__Exercise directions__.
In the entries below, count every line containing "camera". Reply with the number alone.

__Extracted material__.
========================================

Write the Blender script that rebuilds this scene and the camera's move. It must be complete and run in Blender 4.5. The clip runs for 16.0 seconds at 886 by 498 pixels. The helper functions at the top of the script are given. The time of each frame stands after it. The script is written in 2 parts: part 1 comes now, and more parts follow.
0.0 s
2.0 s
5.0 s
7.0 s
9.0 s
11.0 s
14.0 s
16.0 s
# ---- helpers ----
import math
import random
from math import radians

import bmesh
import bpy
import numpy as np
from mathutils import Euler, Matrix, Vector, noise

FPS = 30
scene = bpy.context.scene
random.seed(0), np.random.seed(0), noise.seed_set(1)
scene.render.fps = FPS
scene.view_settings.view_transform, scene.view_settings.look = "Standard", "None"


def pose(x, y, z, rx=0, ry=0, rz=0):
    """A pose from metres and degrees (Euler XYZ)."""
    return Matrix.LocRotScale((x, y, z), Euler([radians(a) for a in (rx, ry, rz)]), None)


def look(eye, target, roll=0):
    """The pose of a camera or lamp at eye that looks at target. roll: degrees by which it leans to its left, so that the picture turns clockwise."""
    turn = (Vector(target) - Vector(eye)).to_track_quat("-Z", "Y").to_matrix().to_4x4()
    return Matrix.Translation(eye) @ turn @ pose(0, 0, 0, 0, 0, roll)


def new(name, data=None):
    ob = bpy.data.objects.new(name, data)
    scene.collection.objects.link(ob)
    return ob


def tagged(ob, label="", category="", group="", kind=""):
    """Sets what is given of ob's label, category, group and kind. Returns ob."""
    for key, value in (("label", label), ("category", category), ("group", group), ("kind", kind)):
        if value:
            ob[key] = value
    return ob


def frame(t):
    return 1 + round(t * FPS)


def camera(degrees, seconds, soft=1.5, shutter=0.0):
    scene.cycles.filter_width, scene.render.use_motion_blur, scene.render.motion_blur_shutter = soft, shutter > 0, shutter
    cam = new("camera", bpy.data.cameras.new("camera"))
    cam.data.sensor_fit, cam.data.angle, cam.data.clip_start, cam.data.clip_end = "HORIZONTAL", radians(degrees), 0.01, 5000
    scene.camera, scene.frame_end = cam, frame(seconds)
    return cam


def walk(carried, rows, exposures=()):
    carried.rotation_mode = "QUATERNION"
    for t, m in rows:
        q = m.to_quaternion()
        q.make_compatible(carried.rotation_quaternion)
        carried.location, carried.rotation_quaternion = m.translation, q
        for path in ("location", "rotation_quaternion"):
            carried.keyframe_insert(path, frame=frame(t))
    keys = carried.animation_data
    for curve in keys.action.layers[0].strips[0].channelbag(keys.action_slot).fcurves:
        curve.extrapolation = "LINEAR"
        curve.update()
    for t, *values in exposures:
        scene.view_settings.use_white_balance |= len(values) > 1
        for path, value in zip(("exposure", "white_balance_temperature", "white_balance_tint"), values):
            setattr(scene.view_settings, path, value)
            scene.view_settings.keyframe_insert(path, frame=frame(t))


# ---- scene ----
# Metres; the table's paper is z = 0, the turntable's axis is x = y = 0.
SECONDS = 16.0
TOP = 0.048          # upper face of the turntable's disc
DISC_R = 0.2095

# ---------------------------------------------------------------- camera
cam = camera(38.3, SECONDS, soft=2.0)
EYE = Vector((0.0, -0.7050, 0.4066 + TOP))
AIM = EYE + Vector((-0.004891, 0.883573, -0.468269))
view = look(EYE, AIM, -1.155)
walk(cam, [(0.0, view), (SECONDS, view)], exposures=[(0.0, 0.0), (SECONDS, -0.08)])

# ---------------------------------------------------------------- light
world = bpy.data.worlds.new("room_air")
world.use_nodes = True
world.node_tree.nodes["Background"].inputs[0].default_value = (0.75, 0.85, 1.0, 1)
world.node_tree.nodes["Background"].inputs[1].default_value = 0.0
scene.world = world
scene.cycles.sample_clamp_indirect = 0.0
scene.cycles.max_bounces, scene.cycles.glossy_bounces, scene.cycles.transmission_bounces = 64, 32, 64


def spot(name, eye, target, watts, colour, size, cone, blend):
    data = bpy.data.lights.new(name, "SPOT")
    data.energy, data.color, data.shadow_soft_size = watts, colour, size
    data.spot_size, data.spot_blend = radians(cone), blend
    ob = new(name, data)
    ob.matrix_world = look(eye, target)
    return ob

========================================

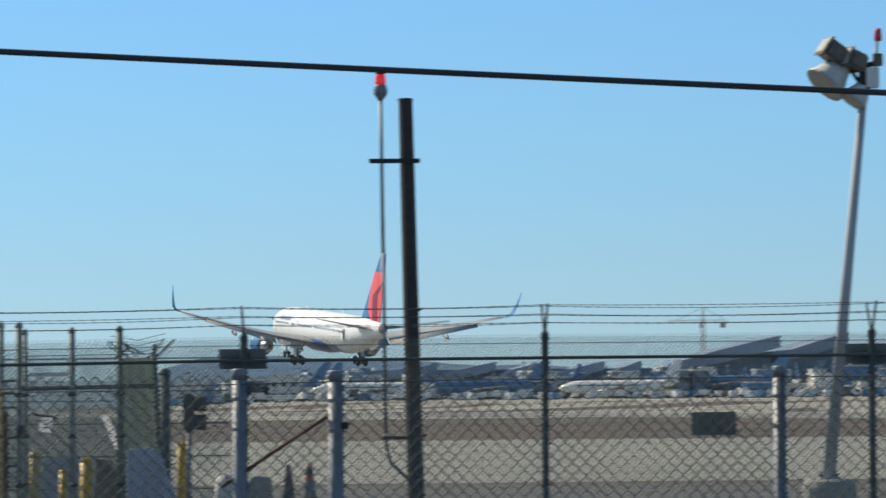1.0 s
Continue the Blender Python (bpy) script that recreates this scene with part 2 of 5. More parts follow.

========================================

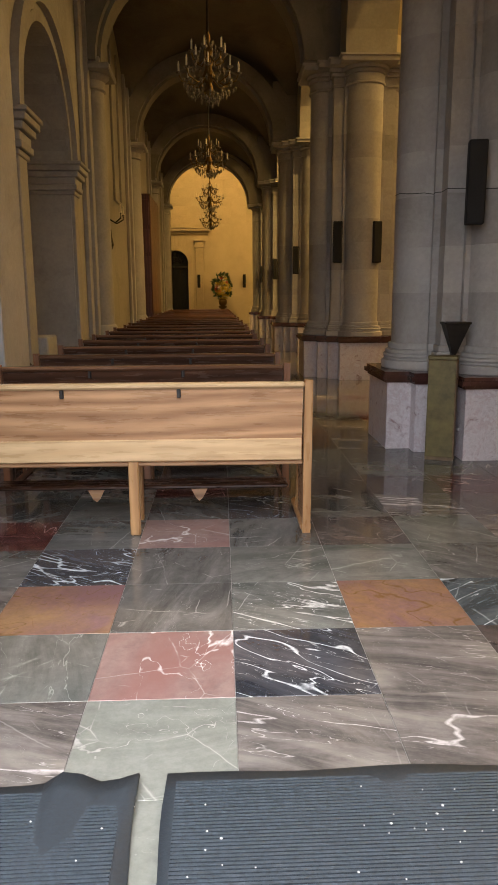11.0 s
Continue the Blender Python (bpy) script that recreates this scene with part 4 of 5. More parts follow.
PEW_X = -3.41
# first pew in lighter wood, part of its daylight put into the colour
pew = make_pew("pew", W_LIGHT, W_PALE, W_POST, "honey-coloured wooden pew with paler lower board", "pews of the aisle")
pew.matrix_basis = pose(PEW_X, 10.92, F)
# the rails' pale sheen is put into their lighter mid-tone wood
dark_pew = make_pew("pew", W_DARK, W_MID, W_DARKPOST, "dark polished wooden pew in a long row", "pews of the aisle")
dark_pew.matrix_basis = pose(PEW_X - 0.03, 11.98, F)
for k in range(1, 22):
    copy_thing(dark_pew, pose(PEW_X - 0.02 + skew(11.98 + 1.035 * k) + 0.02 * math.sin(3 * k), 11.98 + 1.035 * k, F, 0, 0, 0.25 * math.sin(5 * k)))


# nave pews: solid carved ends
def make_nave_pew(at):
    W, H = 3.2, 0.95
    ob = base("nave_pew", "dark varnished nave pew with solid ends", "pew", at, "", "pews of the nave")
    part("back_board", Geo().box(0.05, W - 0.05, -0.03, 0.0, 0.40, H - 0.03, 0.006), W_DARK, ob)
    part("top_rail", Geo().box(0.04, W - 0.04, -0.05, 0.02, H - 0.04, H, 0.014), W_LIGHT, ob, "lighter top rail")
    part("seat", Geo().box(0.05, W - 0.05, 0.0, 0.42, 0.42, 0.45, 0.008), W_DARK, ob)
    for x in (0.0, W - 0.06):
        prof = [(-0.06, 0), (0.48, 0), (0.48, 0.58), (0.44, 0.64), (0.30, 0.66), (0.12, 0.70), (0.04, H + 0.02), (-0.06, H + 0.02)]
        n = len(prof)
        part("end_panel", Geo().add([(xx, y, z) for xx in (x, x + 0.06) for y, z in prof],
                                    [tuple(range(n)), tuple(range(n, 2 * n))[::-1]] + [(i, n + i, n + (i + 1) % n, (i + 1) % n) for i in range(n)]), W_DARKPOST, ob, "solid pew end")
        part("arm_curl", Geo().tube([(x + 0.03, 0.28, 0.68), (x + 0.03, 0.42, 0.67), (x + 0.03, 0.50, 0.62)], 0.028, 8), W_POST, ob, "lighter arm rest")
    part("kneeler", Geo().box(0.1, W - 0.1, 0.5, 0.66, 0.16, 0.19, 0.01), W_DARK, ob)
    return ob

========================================

__Final answer__.
7